Overexpression of activated phospholipase C1 is a risk factor for distant metastases in T1-T2, N0 breast cancer patients undergoing adjuvant chemotherapy
International Journal of Cancer, 08/03/2012
Lattanzio R et al. – PLCgamma1 over-expression appears to be a reliable predictive surrogate marker of development of metastases. Thus, targeting PLCgamma1 pathways might represent a potential therapeutic approach for the prevention of metastatic disease in breast cancer.
Methods- The aim of our study is to evaluate the association between the expression of PLCgamma1, and of PLCgamma1 phosphorylated at Tyr1253 (PLCgamma1-pY1253) and at Tyr783 (PLCgamma1-pY783) with the clinical outcome of patients with node negative, T1/T2 breast cancers.
- The study groups consisted of 292 (training set) and 122 (validation set) patients presenting with primary unilateral breast carcinoma (T1-2), with no evidence of nodal involvement and distant metastases.

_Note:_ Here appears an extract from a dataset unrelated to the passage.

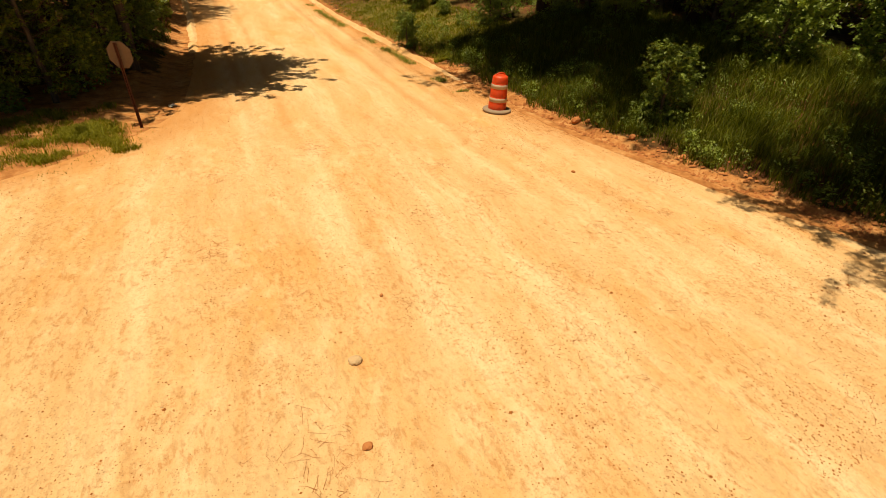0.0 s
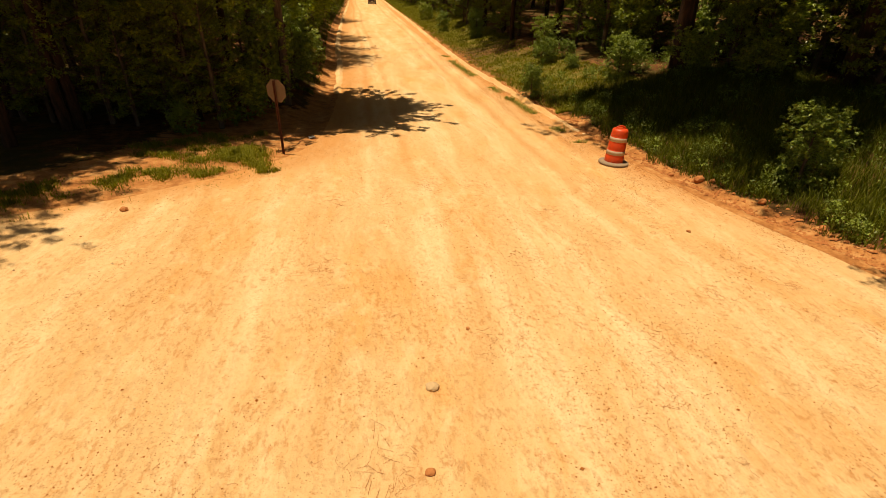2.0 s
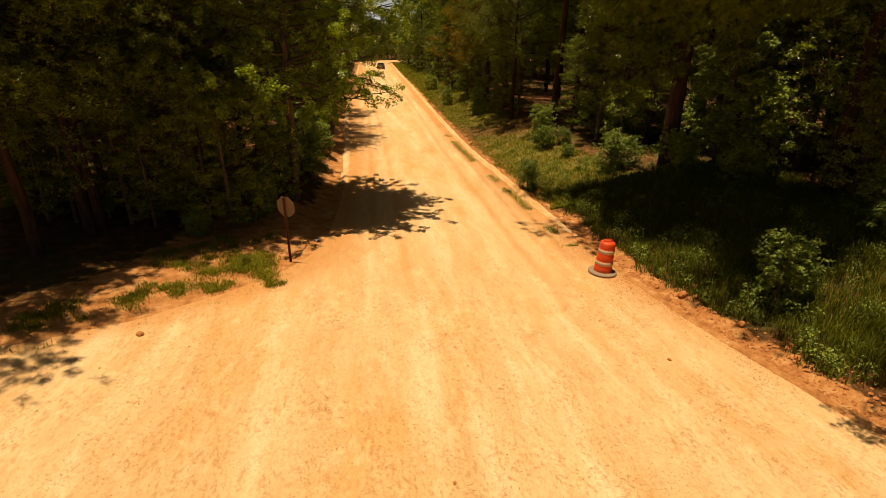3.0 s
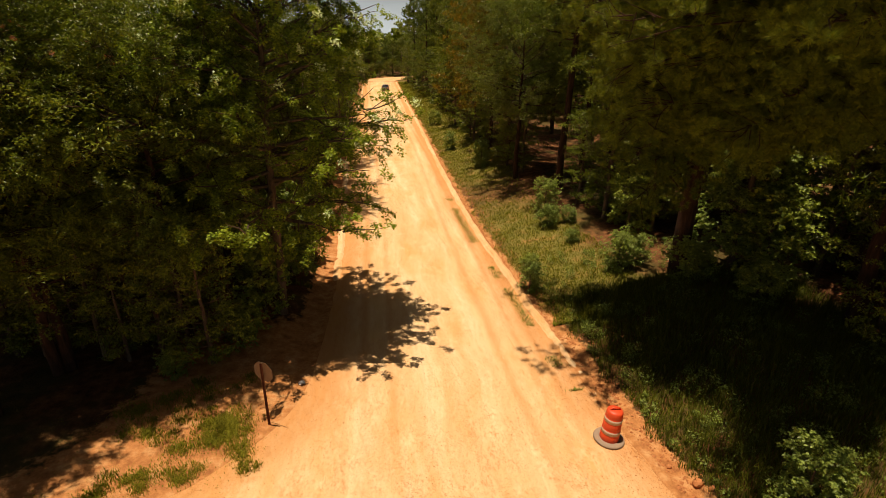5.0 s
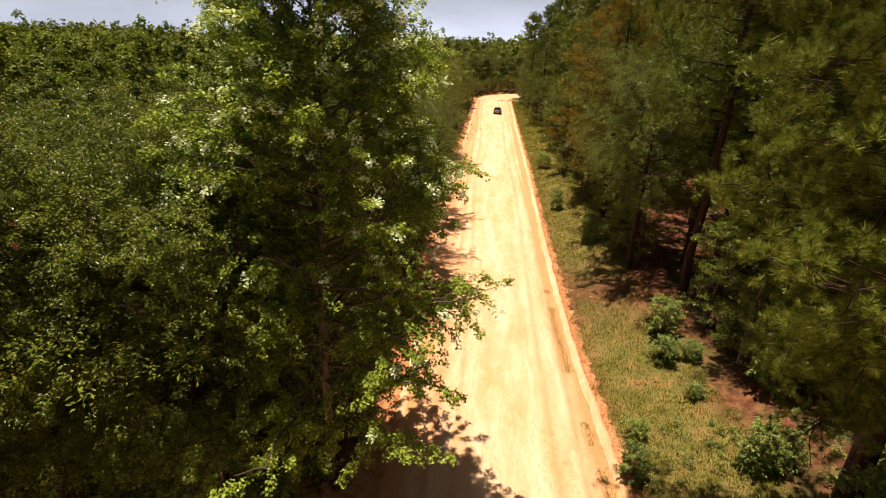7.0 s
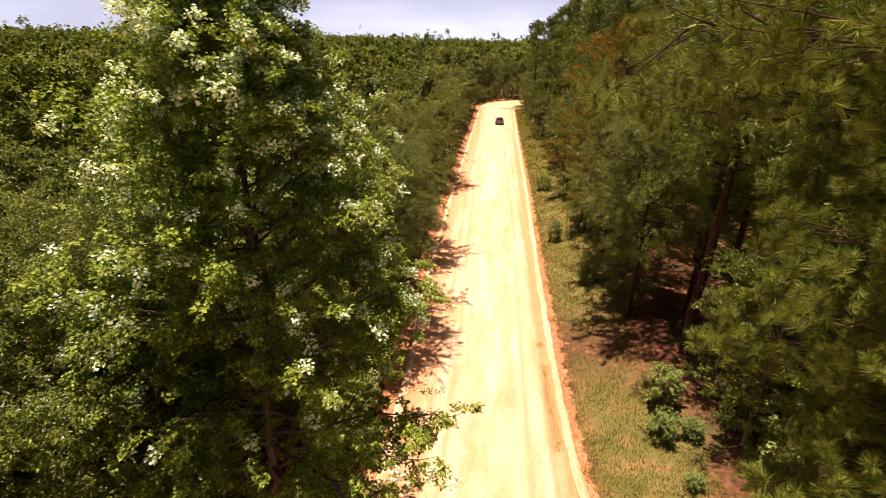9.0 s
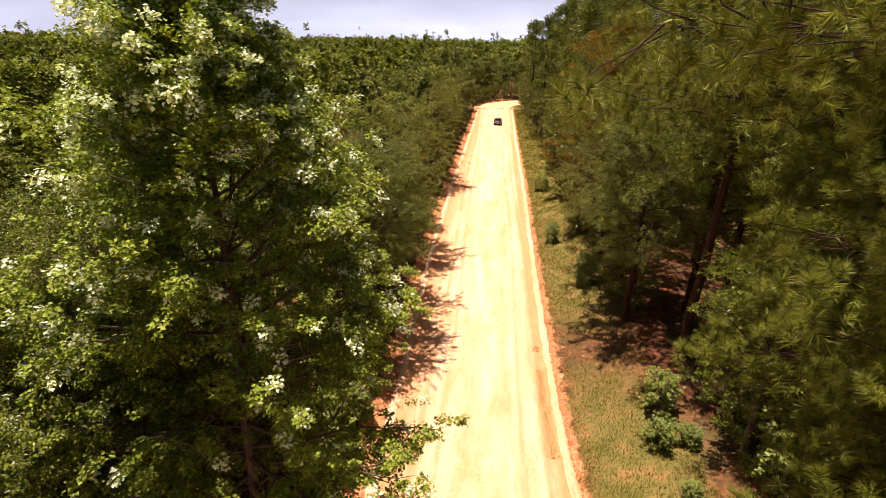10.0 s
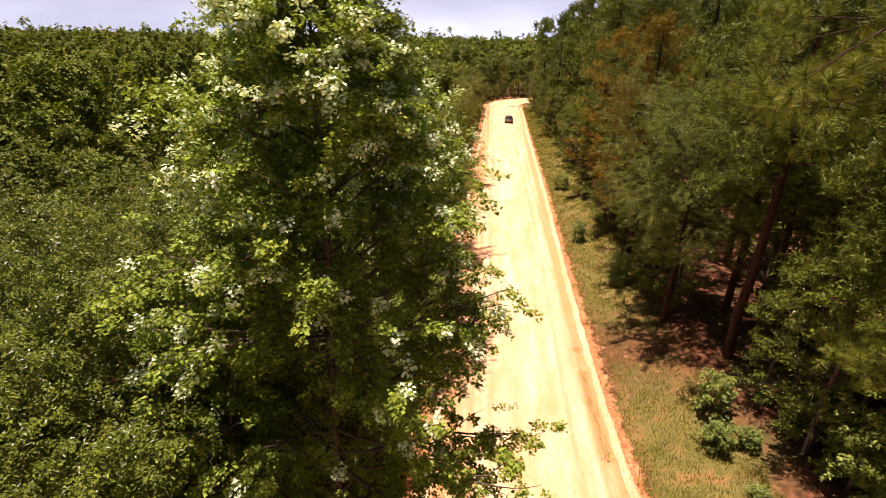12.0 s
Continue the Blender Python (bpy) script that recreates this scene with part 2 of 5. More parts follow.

- PLCgamma1, PLCgamma1-pY1253, and PLCgamma1-pY783 protein expression were assessed by immunohistochemistry on tissue microarrays, and the results correlated with the clinical data using Kaplan–Meier curves and multivariate Cox regression analysis.
- Tumor cells while expressing variable proportions of cytoplasmic PLCgamma1, express PLCgamma1-pY1253, and PLCgamma1-pY783 predominantly in the nucleus.
- High expression of PLCgamma1, and of its activated forms, is associated with a worse clinical outcome in terms of incidence of distant metastases, and not of local relapse in T1-T2, N0 breast cancer patients undergone adjuvant chemotherapy.